Last Update on: August 17th, 2022 at 03:02 pm
Indian off-spinner Ravichandran Ashwin expressed his views on New Zealand pace bowler Trent Boult’s decision against renewing the central contract with the country’s board.
On August 10, New Zealand Cricket (NZC) announced that Boult had requested them to stay out of the central contract. The 33-year-old’s decision to snub the contract was in a bid to spend more time with his family and increase availability for overseas franchise T20 leagues.
However, this decision from the New Zealand pacer does not bring the curtains on his international career. He will get chances if available to play for the Black Caps, but his participation in the national team will imminently take a back seat.
The New Zealand fast bowler, after opting out of the annual contract with NZC, signed with MI Emirates for the inaugural season of the UAE’s International League T20 (ILT20) scheduled to play in January 2023.

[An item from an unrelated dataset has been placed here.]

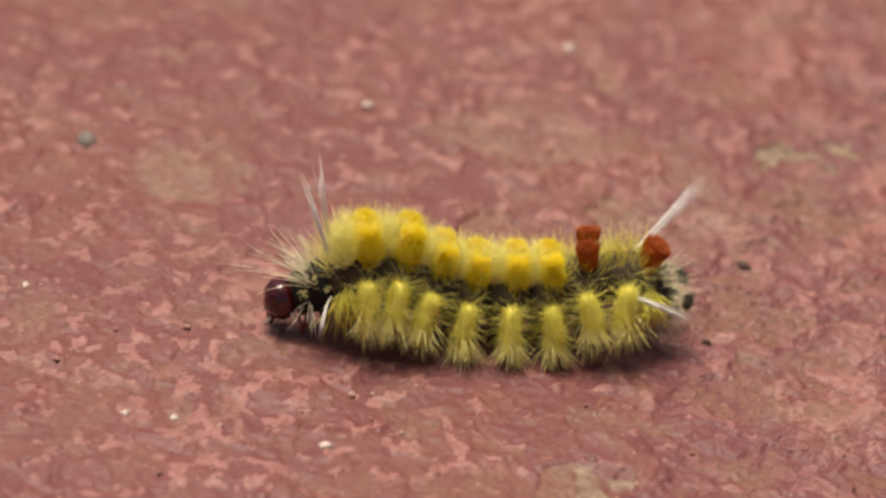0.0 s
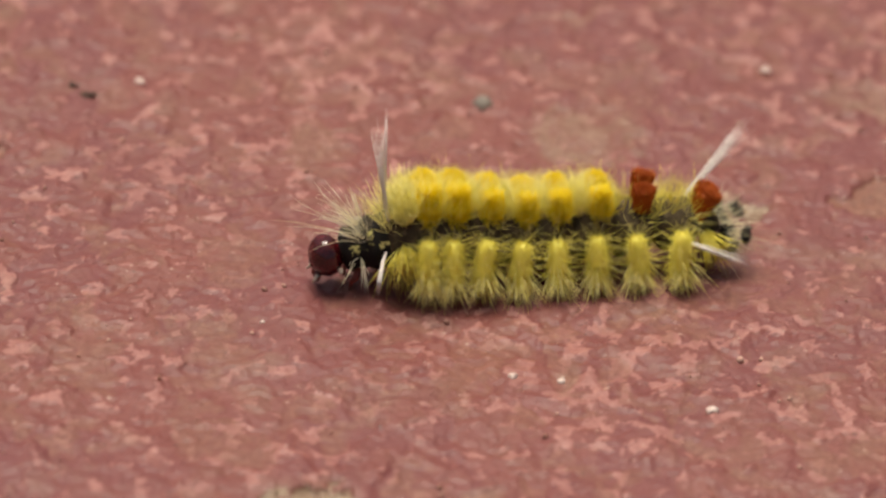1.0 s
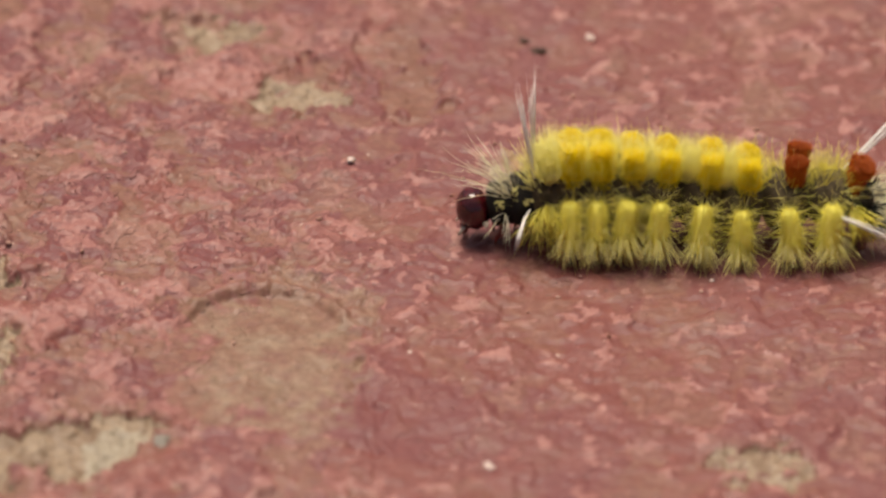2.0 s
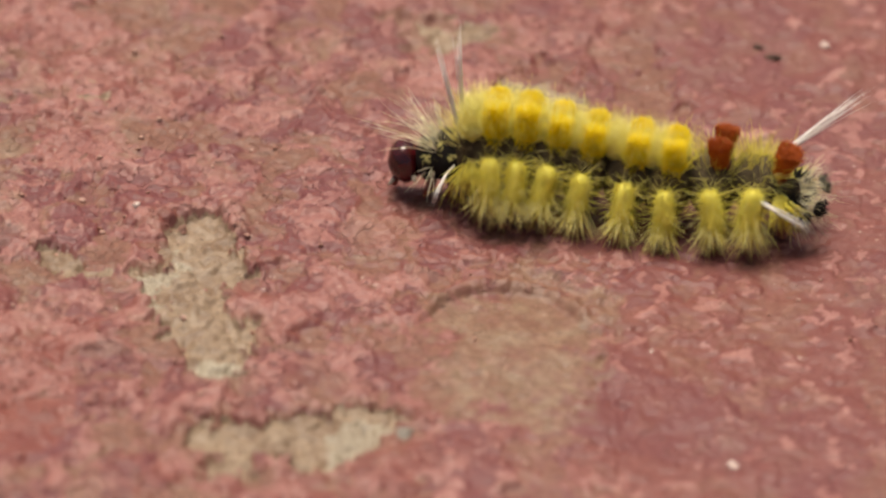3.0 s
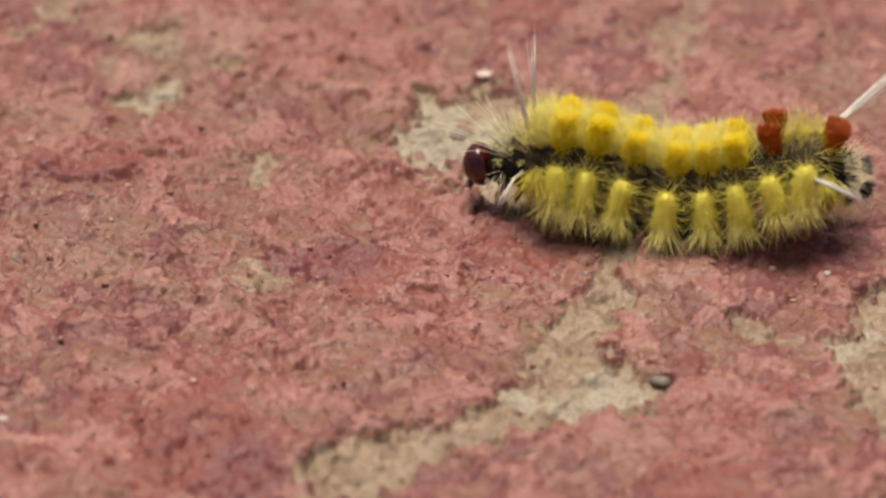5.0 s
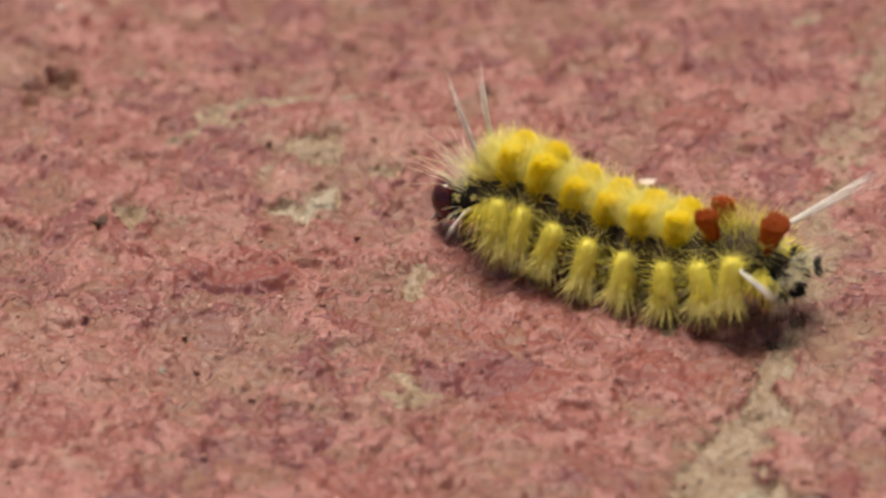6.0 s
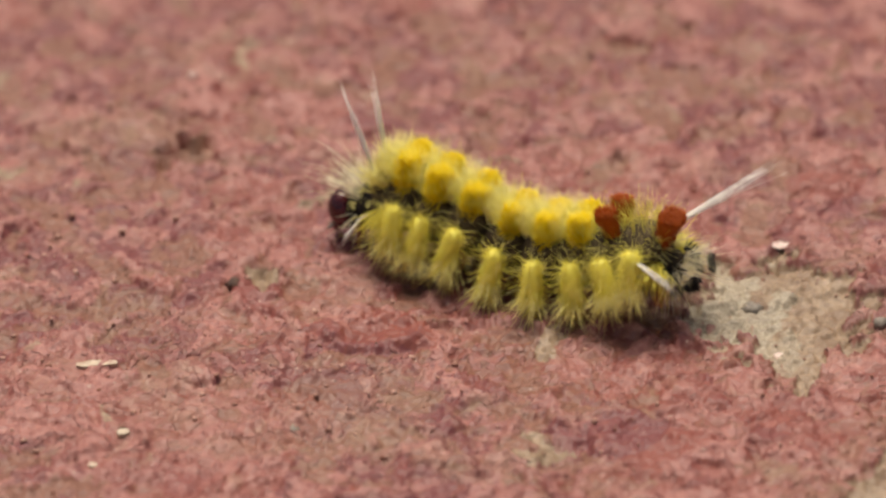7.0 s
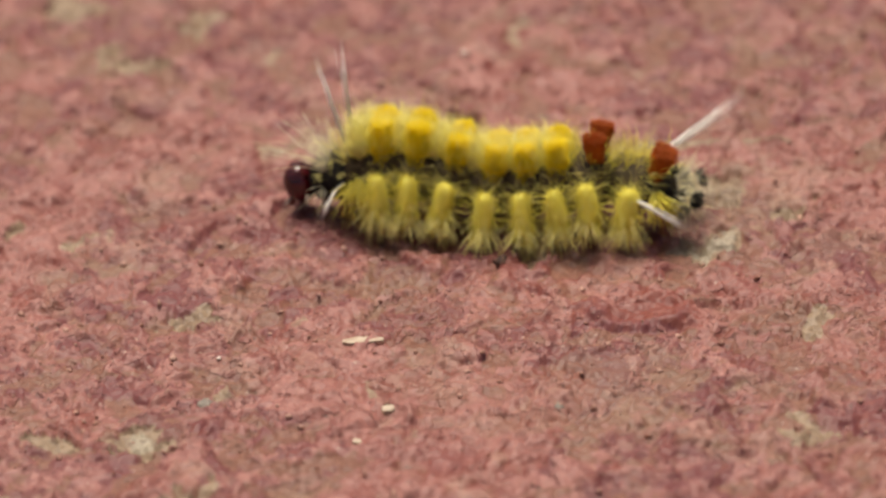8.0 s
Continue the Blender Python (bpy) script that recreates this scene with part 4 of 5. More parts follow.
    walk(pieces["neck"], [
        (0, pose(0.01117, 0.00025, 0.00315, 0, 14.9, 1.7)),
        (0.3, pose(0.01008, 0.00036, 0.00319, 0, 16.7, 3.6)),
        (0.5, pose(0.01159, -0.00025, 0.00303, 0, 9.8, -1.1)),
        (0.8, pose(0.01064, 0.00034, 0.00324, 0, 18.5, 2.9)),
        (1, pose(0.01142, 0.00027, 0.00297, 0, 8.6, 2.4)),
        (1.3, pose(0.01100, 0.00033, 0.00327, 0, 18.2, 2.4)),
        (1.5, pose(0.01118, 0.00025, 0.00294, 0, 7.6, 2.1)),
        (1.8, pose(0.01161, 0.00030, 0.00313, 0, 13.0, 1.5)),
        (2, pose(0.01079, 0.00032, 0.00295, 0, 8.5, 2.7)),
        (2.2, pose(0.01029, 0.00028, 0.00321, 0, 17.4, 2.0)),
        (2.45, pose(0.01079, 0.00032, 0.00295, 0, 8.5, 2.7)),
        (2.68, pose(0.01029, 0.00028, 0.00321, 0, 17.4, 2.0)),
        (2.93, pose(0.01079, 0.00032, 0.00295, 0, 8.5, 2.7)),
        (3.15, pose(0.01029, 0.00028, 0.00321, 0, 17.4, 2.0)),
        (3.3, pose(0.01116, 0.00032, 0.00291, 0, 7.3, 2.7)),
        (3.5, pose(0.01050, 0.00034, 0.00327, 0, 20.4, 2.9)),
        (3.8, pose(0.01018, 0.00056, 0.00327, 0, 18.5, 9.3)),
        (4, pose(0.01133, 0.00032, 0.00319, 0, 15.9, 1.8)),
        (4.3, pose(0.00987, 0.00110, 0.00327, 0, 20.6, 20.3)),
        (4.5, pose(0.01136, 0.00031, 0.00307, 0, 12.6, 1.8)),
        (4.8, pose(0.01059, 0.00029, 0.00321, 0, 18.1, 1.8)),
        (5, pose(0.01177, -0.00080, 0.00332, 0, 9.3, -3.4)),
        (5.2, pose(0.01099, 0.00003, 0.00296, 0, 9.8, 0.2)),
        (5.42, pose(0.01059, 0.00029, 0.00321, 0, 18.1, 1.8)),
        (5.65, pose(0.01177, -0.00080, 0.00332, 0, 9.3, -3.4)),
        (5.88, pose(0.01059, 0.00029, 0.00321, 0, 18.1, 1.8)),
        (6.1, pose(0.01099, 0.00003, 0.00296, 0, 9.8, 0.2)),
        (6.3, pose(0.01084, 0.00011, 0.00289, 0, 8.0, 0.9)),
        (6.5, pose(0.01112, -0.00025, 0.00308, 0, 10.3, -1.7)),
        (6.8, pose(0.01073, 0.00037, 0.00302, 0, 12.0, 3.5)),
        (7, pose(0.01186, 0.00004, 0.00311, 0, 14.3, -0.0)),
        (7.2, pose(0.01110, 0.00053, 0.00302, 0, 10.5, 5.1)),
        (7.5, pose(0.01222, -0.00011, 0.00301, 0, 10.0, -0.7)),
        (7.7, pose(0.01073, 0.00058, 0.00317, 0, 16.3, 5.9)),
        (8, pose(0.01204, -0.00042, 0.00301, 0, 10.2, -1.5)),
    ])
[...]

Trent Boult will make more money from T20 leagues than playing for New Zealand: Ravichandran Ashwin
Ashwin, who is a teammate to Boult at Rajasthan Royals in IPL, said the player would rather earn more from T20 leagues participation than signing a national contract.

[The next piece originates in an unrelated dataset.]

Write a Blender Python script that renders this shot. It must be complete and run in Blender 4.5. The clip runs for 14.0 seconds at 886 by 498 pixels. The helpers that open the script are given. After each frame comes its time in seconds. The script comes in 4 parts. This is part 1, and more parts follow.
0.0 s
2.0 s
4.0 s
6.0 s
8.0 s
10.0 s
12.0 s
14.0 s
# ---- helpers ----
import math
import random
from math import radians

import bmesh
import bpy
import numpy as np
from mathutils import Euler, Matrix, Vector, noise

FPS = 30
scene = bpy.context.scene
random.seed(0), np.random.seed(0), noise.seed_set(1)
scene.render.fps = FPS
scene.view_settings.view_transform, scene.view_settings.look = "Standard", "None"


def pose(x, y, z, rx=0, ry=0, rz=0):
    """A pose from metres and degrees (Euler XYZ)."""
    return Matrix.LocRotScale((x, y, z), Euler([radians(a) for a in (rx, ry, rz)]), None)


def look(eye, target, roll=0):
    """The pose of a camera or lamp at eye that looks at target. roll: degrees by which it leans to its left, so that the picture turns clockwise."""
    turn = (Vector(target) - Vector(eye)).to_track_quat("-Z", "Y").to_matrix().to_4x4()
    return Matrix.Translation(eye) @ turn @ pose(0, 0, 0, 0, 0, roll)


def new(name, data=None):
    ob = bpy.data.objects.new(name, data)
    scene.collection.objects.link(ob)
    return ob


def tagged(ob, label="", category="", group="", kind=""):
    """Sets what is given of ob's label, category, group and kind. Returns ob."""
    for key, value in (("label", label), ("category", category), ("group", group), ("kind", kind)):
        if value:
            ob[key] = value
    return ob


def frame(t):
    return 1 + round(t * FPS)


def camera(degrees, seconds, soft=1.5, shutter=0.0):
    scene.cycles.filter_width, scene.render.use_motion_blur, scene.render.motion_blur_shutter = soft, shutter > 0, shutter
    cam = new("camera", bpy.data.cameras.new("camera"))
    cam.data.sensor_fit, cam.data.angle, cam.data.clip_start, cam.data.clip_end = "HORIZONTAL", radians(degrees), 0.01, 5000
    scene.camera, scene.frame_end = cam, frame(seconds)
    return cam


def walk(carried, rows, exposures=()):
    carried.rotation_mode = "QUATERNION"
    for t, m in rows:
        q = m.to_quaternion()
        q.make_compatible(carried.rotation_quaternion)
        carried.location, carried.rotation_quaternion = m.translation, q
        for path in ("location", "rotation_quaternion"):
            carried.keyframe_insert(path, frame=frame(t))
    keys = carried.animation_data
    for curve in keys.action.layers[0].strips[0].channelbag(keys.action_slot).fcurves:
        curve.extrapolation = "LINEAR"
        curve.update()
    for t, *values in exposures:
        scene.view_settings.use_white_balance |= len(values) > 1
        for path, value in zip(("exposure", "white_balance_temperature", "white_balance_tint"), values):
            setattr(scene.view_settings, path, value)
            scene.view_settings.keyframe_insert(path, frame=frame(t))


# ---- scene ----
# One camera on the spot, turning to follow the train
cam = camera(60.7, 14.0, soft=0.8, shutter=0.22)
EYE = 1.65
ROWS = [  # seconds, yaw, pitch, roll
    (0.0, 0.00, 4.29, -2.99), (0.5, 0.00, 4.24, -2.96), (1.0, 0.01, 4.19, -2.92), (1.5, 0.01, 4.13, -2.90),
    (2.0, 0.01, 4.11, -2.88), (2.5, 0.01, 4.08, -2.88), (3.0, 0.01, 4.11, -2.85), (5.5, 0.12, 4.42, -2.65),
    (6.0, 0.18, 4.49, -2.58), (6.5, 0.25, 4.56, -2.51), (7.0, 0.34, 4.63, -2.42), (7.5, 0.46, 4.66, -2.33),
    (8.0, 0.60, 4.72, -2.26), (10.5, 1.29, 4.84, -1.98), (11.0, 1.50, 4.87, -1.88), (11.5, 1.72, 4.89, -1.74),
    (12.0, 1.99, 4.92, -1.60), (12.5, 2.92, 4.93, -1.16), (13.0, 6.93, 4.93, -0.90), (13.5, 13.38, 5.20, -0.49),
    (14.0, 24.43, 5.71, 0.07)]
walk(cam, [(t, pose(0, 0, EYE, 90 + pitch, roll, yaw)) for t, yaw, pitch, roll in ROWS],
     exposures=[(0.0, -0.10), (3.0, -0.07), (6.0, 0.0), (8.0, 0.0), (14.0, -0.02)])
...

“Trent Boult’s IPL contract is worth ₹8.25 crore. If he doesn’t sign his central contract with New Zealand and plays IPL, CSA T20 league and the UAE T20 league, he will make more money than what he will make by playing for New Zealand,” Ashwin said on his YouTube channel.
“If he signs the contract, the board will ask him to play international cricket since he will be a contracted player. So, just for that professional and financial liberation, he is not signing the central contract,” he added.
The health of international cricket will safeguard the health of cricket: Ravichandran Ashwin
Since the advent of the Indian Premier League in 2008 by the Indian Cricket Board (BCCI), every big nation has got its own T20 league or they are in the process of establishing one. Cricket Australia’s Big Bash League (BBL) and Pakistan Cricket Board’s Pakistan Super League (PSL) are the mere competitors of IPL with the ECB-owned ‘The Hundred’ latest to join the brigade.
South Africa and the United Arab Emirates are the two countries in line to launch their respective T20 competitions next year in January. The fact that IPL owners have invested in teams of both leagues is likely to boost their revenue models.
“But the future of international cricket and its calendar is going to be largely affected by franchise cricket. We should take these leagues forward carefully. The health of international cricket will safeguard the health of cricket as a whole,” Ashwin said.
Cricket South Africa will start their brand new T20 league, claiming it to be the second best franchise tournament after IPL, at the expense of scrapping the ODI series against Australia in January 2023, which would have determined their national team’s qualification chances in the ODI World Cup next year.